Ok, I guess it’s about time to wrap it up, I’ve droned on for much longer than I thought I was going to. It comes down to this. HDR is a style of photography, just like B&W, high key, even wedding and landscape photography. I mean, is B&W how you see the world? To those who say that HDR is fake, when you see a scene, is it in B&W? Nope. Well, unless you are color blind, but that is a different story. I’m not saying that B&W is bad. I love B&W images. I’ve done quite a few. But if anything, B&W images are more fake than HDR, as HDR presents the world as we see, in complete dynamic range, if the processing is done naturally and not Salvador Dali style. What if you don’t like portrait or wedding photography? Isn’t that a style, or an art as well? Sometimes we just need to be more open minded about photography in general, myself included. If you don’t understand HDR or have never seen an HDR you like, well that’s one thing. But don’t take a stance that it’s not art, that it’s not good, just because you don’t like it.

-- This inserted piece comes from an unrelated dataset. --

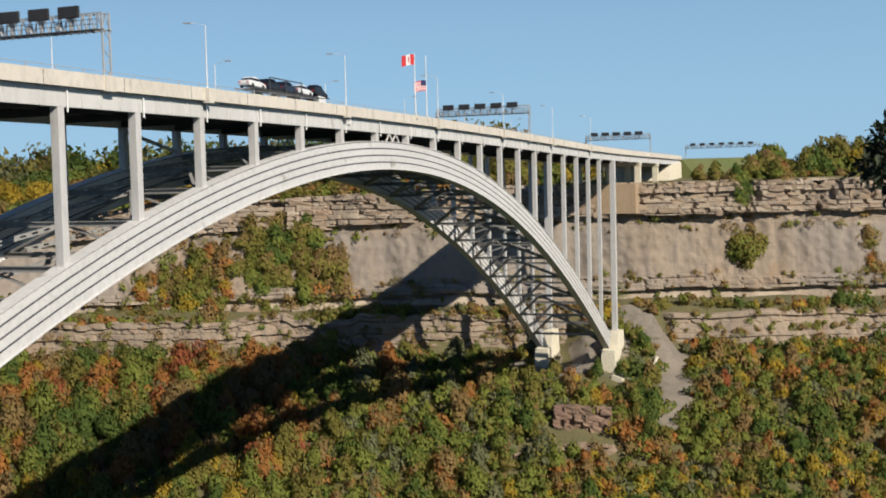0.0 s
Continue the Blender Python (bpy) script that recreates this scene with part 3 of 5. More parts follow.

I say the same thing to you as I say to those are complain about Howard Stern or Glenn Beck. Stop listening (or in our case stop looking)!! No one is sitting down and forcing you to look at HDR images. If it’s not your cup of tea, that’s fine by me. I may not like the 1,000 pictures of your cat you have on your photostream. But if photographing your cat makes you happy, then snap away. Because HDR makes me happy. I love taking the pictures, I love processing the pictures, I love taking a normal old scene and making it my own, how I see it. As Bill Waterston said, “I’ll connect the dots my own way.”
And guess what. I’m going to keep doing it.